[sclug] Web Application Firewall?

Dickon Hood dickon-ml at fluff.org
Wed Sep 28 18:37:23 UTC 2011


On Wed, Sep 28, 2011 at 18:17:54 +0100, Sapan Ganguly wrote:
: Hello all,

: It has been a while since I made a post, what has prompted me to do so today
: is that I've been told that I need to provide a web application firewall by
: the end of tomorrow.  There is a Windows IIS web server that needs some kind
: of extra protection.  Does anyone know of a ready made free web application
: firewall that is provided as a virtual appliance?

: I know it is a long shot but I've been given very little time to do this,
: I've had a look at things like ModSecurity which I can go ahead and set up
: and configure if I can't find something ready made.  OpenWAF (
: http://openwaf.org) looks promising, has anyone used it?
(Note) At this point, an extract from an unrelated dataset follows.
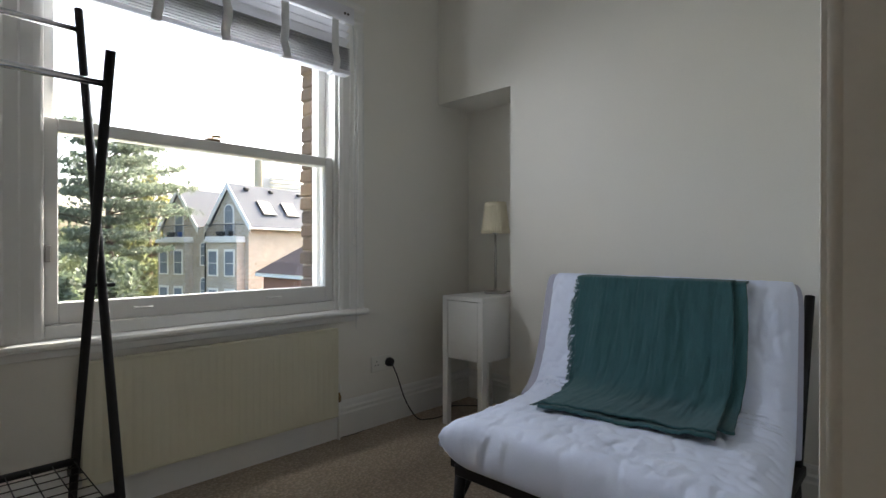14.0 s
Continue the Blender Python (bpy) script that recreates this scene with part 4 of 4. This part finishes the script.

To my mind it's counterproductive and solving the wrong problem: it's
increasing the attack surface of the overall system stack -- you now have
another firewall in the way which is processing queries, with all the
attendant bugs that comes with -- without actually making the application
itself secure.  The real danger with things like this is that it gives you
a false sense of security, and it doesn't promote good code: 'oh, it's OK,
the firewall will protect it' was a very common refrain back in the early
noughties, and things like this will doubtless be this decade's failure.

I have actually written one, for an internal application for
$employer[-$n] which was to be stuck on the end of a DSL line -- don't ask
-- but in that case I had a well-defined set of valid queries, a
well-defined set of ranges for all the inbound variables, and absolutely
no confidence in the code they'd written and no time to redo it properly.
Horrible job, horrible solution.

Good luck, though.


Dickon Hood
-- 
Due to unending piles of junk mail, my .sig is temporarily unavailable.
Normal service will be resumed as soon as possible.  We apologise for the
inconvenience in the meantime.

This email was sent from a colocated server, and needs no excuses.